Die Inhalte jedoch werden vom Rotstift diktiert. Als erstes kommen heute nachmittag auf den Tisch im Gästehaus der Kieler Landesregierung Zahlen: Finanzminister Claus Möller wird den grünen Mitgliedern der Verhandlungskommission eine vorläufige interne Steuerschätzung präsentieren. Gerechnet wird mit einem Finanzloch in Höhe eines dreistelligen Millionenbetrages. Auf ihre solide Haushaltspolitik ist die Sparkommissarin Simonis stolz. Die Grünen wollen da nicht hintenanstehen: „Wir sind keine Verschuldungspartei, auch wir wollen eine solide Haushaltspolitik“, erklärte die Pressesprecherin der Grünen, Birgit Müller. Umschichtung heißt für die Grünen das Zauberwort, aber auch über neue Schulden wird geredet werden müssen. 50 Millionen Mark fordern sie für neue Lehrer. Allerdings appellierte der stellvertretende Fraktionsvorsitzende Willi Voigt intern an die Verhandlungsarbeitsgruppen, „ihrerseits dafür Sorge zu tragen, daß die Verhandlungsvorbereitungen nicht als schlichte Addition auch noch so berechtigter Forderung mißverstanden werden!“

Gemeinsam in guten und in schlechten Zeiten

Anders als die SPD, deren Basis hinter Rot-Grün steht, haben die Spitzenleute der Grünen nicht nur das Problem, daß sie sich als Parlamentsneulinge davor wappnen müssen, von der SPD über den Tisch gezogen zu werden.
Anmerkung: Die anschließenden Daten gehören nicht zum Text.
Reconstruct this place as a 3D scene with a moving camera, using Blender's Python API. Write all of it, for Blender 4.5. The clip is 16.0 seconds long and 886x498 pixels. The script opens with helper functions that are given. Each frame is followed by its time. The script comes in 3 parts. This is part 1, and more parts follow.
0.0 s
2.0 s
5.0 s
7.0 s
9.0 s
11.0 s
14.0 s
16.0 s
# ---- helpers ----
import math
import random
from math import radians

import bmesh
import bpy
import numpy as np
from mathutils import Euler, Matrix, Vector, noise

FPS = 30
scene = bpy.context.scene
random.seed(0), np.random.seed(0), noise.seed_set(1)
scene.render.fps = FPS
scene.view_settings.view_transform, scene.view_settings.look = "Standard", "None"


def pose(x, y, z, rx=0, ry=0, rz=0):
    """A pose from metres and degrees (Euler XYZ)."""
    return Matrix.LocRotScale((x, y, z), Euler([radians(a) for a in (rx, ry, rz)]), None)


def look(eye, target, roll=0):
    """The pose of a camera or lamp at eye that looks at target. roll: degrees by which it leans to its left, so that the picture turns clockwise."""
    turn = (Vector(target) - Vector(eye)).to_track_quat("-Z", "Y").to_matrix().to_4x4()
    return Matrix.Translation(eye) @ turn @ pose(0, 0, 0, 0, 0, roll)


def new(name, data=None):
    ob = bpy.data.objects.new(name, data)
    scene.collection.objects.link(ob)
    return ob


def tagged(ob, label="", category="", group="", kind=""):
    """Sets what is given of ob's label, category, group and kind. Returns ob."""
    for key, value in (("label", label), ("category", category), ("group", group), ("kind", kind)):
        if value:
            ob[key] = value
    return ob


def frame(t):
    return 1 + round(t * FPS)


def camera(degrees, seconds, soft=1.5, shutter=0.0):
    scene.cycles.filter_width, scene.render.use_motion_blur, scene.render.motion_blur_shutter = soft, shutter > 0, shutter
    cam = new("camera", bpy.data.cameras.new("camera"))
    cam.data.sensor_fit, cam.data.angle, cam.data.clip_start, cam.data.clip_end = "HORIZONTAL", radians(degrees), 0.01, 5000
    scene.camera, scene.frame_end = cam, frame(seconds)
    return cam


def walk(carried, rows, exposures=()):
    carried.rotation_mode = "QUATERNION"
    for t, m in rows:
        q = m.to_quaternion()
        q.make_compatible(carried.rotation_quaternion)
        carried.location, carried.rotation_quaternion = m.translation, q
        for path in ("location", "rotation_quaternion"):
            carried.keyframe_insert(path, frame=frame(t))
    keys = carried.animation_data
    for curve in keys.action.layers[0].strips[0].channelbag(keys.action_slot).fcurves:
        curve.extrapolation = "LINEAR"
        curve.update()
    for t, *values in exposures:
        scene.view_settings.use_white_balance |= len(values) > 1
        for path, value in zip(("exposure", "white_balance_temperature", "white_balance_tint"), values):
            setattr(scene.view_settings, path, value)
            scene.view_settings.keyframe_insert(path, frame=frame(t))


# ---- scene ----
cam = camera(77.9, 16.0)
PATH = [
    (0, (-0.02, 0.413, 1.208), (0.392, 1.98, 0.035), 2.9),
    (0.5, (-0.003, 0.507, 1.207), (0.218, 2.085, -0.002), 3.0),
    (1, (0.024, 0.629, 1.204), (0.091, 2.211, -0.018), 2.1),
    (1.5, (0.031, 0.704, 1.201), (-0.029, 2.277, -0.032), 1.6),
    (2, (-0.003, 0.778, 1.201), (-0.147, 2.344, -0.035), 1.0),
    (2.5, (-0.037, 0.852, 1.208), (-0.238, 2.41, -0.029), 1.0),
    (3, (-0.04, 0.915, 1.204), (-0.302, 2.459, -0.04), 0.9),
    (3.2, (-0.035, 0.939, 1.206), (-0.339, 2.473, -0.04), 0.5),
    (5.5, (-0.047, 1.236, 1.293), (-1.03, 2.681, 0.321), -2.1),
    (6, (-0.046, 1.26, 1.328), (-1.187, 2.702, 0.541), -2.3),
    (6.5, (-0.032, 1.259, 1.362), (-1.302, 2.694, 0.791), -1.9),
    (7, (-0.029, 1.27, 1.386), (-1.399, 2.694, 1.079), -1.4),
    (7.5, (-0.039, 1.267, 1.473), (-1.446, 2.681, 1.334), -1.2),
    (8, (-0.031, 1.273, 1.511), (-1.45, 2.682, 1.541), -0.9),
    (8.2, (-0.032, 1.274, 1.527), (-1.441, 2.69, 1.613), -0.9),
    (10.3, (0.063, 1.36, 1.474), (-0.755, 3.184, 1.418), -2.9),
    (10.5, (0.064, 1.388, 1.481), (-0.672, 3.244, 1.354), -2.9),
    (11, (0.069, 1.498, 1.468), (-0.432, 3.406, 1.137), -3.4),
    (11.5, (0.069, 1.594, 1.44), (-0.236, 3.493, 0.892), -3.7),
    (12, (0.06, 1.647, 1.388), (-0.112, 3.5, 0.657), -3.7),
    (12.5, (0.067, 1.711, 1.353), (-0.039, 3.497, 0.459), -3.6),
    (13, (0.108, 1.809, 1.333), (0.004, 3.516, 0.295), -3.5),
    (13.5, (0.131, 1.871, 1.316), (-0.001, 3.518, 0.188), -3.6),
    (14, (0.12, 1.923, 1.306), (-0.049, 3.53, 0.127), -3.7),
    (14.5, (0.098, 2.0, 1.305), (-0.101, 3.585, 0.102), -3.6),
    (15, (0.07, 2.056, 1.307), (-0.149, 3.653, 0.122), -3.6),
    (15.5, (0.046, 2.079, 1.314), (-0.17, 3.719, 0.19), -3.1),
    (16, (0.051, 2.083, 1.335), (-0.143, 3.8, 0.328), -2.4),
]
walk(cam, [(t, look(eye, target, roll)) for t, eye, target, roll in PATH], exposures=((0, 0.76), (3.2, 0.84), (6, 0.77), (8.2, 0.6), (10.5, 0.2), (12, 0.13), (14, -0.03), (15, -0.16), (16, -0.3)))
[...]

Auch die eigene Basis sitzt ihnen im Nacken, Ansprüche werden formuliert, sieben Verhandlungsarbeitsgruppen tragen die Wünsche zusammen. Simonis pocht darauf, daß man gemeinsam für das Gute wie das Schlechte verantwortlich sei. Spannend wird die Diskussion um die Ostseeautobahn A 20. Wie wollen die Grünen-Funktionäre, für die schon längst klar ist, daß sie die A 20 nicht verhindern können, dieses ihren Mitgliedern verkaufen? Zahlreiche Initiativen haben sich auf das Wort der Grünen verlassen, „A 20 nicht mit uns“.
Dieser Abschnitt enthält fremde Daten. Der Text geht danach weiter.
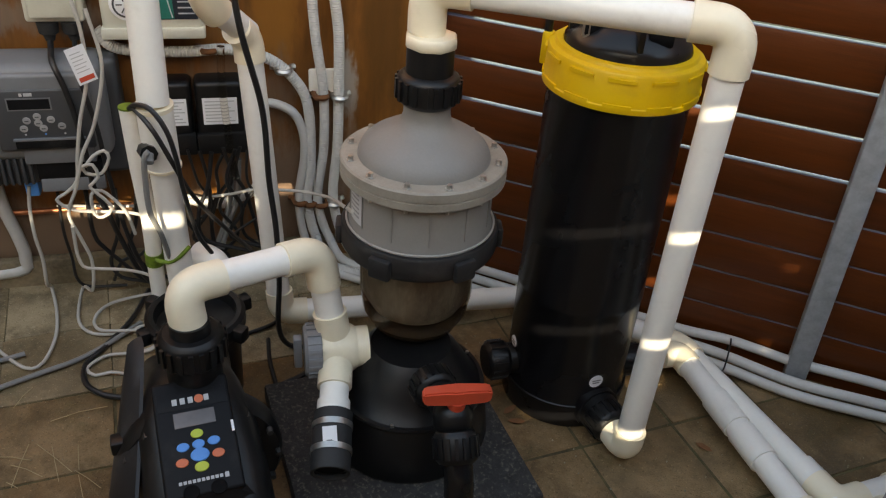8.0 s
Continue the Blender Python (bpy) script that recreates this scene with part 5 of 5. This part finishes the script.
cable("white flex dropping to the paving", on(0.205, (-0.63, 0.78), (-0.616, 0.661), (-0.649, 0.534), (-0.685, 0.460), (-0.702, 0.410), (-0.716, 0.367), (-0.740, 0.306), (-0.725, 0.24), (-0.711, 0.174), (-0.722, 0.09)) + floor_at(0.007, (-1.427, -0.518), (-1.348, -0.621), (-1.289, -0.652), (-1.24, -0.638), (-1.205, -0.599), (-1.173, -0.563), (-1.125, -0.585), (-1.116, -0.634), (-1.151, -0.672), (-1.191, -0.703), (-1.199, -0.756), (-1.165, -0.766), (-1.142, -0.742), (-1.10, -0.73)), 0.0040, M_WCABLE)
cable("white flex tied in a loose knot", on(0.215, (-0.684, 0.431), (-0.664, 0.456), (-0.640, 0.468), (-0.632, 0.449), (-0.653, 0.412), (-0.684, 0.414)) + on(0.222, (-0.687, 0.436), (-0.667, 0.438), (-0.660, 0.407), (-0.680, 0.386), (-0.673, 0.372), (-0.642, 0.327), (-0.665, 0.303), (-0.682, 0.313), (-0.681, 0.364)) + on(0.205, (-0.661, 0.363), (-0.625, 0.320), (-0.611, 0.284), (-0.604, 0.240)), 0.0040, M_WCABLE)
cable("white flex running from the chlorinator to the pump", on(0.25, (-0.728, 0.30), (-0.730, 0.230), (-0.723, 0.190), (-0.697, 0.181), (-0.631, 0.170), (-0.577, 0.146), (-0.55, 0.10)), 0.0040, M_WCABLE)
cable("white flex looped on the paving behind the pump", floor_at(0.016, (-1.20, -0.42), (-1.26, -0.48), (-1.31, -0.549), (-1.304, -0.61), (-1.263, -0.642), (-1.205, -0.617), (-1.144, -0.581), (-1.108, -0.598), (-1.105, -0.649), (-1.126, -0.667)), 0.0040, M_WCABLE)
cable("white flex hanging from the blue connector to the paving", on(0.10, (-0.835, 0.33), (-0.845, 0.27)) + on(0.12, (-0.843, 0.200), (-0.838, 0.133), (-0.842, 0.06)) + floor_at(0.008, (-1.497, -0.554), (-1.408, -0.629), (-1.34, -0.705), (-1.299, -0.787), (-1.321, -0.817), (-1.414, -0.80), (-1.483, -0.778)), 0.0042, M_WCABLE)
cable("white sensor lead running to the pre-filter", wpts((-0.80, 0.03, 0.232), (-0.60, 0.05, 0.228), (-0.50, 0.06, 0.24), (-0.420, 0.09, 0.265), (-0.374, 0.12, 0.286), (-0.323, 0.16, 0.316), (-0.255, 0.20, 0.333), (-0.196, 0.24, 0.344), (-0.151, 0.28, 0.349)) + [Vector((-0.566, -0.662, 0.560))], 0.004, M_WCABLE)
cable("thin grey conduit lying on the paving", floor_at(0.009, (-1.325, -0.912), (-1.319, -0.891), (-1.272, -0.807), (-1.239, -0.749), (-1.216, -0.674), (-1.20, -0.568)), 0.006, M_GCABLE)
cable("short end of grey conduit on the paving", floor_at(0.009, (-1.41, -0.86), (-1.40, -0.842), (-1.357, -0.781)), 0.006, M_GCABLE)
for q, r in (([(-0.388, 0.38), (-0.407, 0.336), (-0.406, 0.276), (-0.428, 0.199), (-0.431, 0.126), (-0.41, 0.02)], 0.0045), ([(-0.355, 0.392), (-0.363, 0.326), (-0.34, 0.271), (-0.325, 0.199), (-0.309, 0.115), (-0.28, 0.02)], 0.005),
             ([(-0.345, 0.40), (-0.37, 0.319), (-0.406, 0.268), (-0.43, 0.223), (-0.431, 0.167), (-0.429, 0.109), (-0.44, 0.02)], 0.0045), ([(-0.717, 0.30), (-0.717, 0.176), (-0.695, 0.128), (-0.664, 0.086), (-0.617, 0.025), (-0.59, 0.012)], 0.0055),
             ([(-0.65, 0.30), (-0.66, 0.18), (-0.68, 0.12), (-0.689, 0.081), (-0.671, 0.039), (-0.605, 0.016)], 0.005), ([(-0.78, 0.30), (-0.785, 0.19), (-0.779, 0.11), (-0.778, 0.047), (-0.752, 0.018), (-0.66, 0.012)], 0.004),
             ([(-0.60, 0.30), (-0.615, 0.20), (-0.64, 0.12), (-0.60, 0.06), (-0.55, 0.02)], 0.005), ([(-0.56, 0.25), (-0.58, 0.15), (-0.62, 0.10), (-0.66, 0.09), (-0.69, 0.03)], 0.0045), ([(-0.52, 0.32), (-0.50, 0.22), (-0.46, 0.14), (-0.40, 0.08), (-0.34, 0.02)], 0.005)):
    cable("black cable drooping in a tangle behind the pump", on(0.085, *q), r, M_CABLE)
for k in range(7):
    a = -0.47 + 0.028 * k
    cable("black cable drooping in a tangle behind the pump", on(0.09 + 0.01 * (k % 3), (a, 0.40), (a + random.uniform(-0.04, 0.03), 0.31), (a + random.uniform(-0.05, 0.05), 0.23), (a + random.uniform(-0.07, 0.06), 0.15), (a + random.uniform(-0.05, 0.09), 0.09), (a + random.uniform(-0.1, 0.1), 0.03), (a + random.uniform(-0.1, 0.1), 0.012)), random.choice((0.0035, 0.0045, 0.0055)), M_CABLE)
for k, q in enumerate(([(-0.352, 0.36), (-0.362, 0.249), (-0.387, 0.179), (-0.414, 0.091), (-0.43, 0.02)], [(-0.372, 0.30), (-0.383, 0.235), (-0.401, 0.164), (-0.426, 0.10), (-0.45, 0.02)])):
    cable("grey flex hanging below the power packs", on(0.075, *q), 0.008, M_GCABLE)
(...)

Dissenz zwischen SPD und Grün wird es bei der Atompolitik geben. Zwar wollen beide den Ausstieg, doch den Grünen geht es nicht schnell genug, nicht alle Möglichkeiten zum Abschalten der drei Reaktoren im Land sind aus ihrer Sicht von der SPD ausgeschöpft worden. Dies soll geändert: Auch wenn über Posten erst nach den Inhalten geredet werden soll, an einem grünen Umwelt- und Energieminister führt nichts mehr vorbei, der dann beweisen muß, daß er es besser kann. Auch an der Forderung eines zweiten Ministeriums halten die Grünen fest. Parteiintern im Gespräch sind als zweites Ressort Frauen und Soziales oder Frauen, Bundesrat- und Europaangelegenheiten.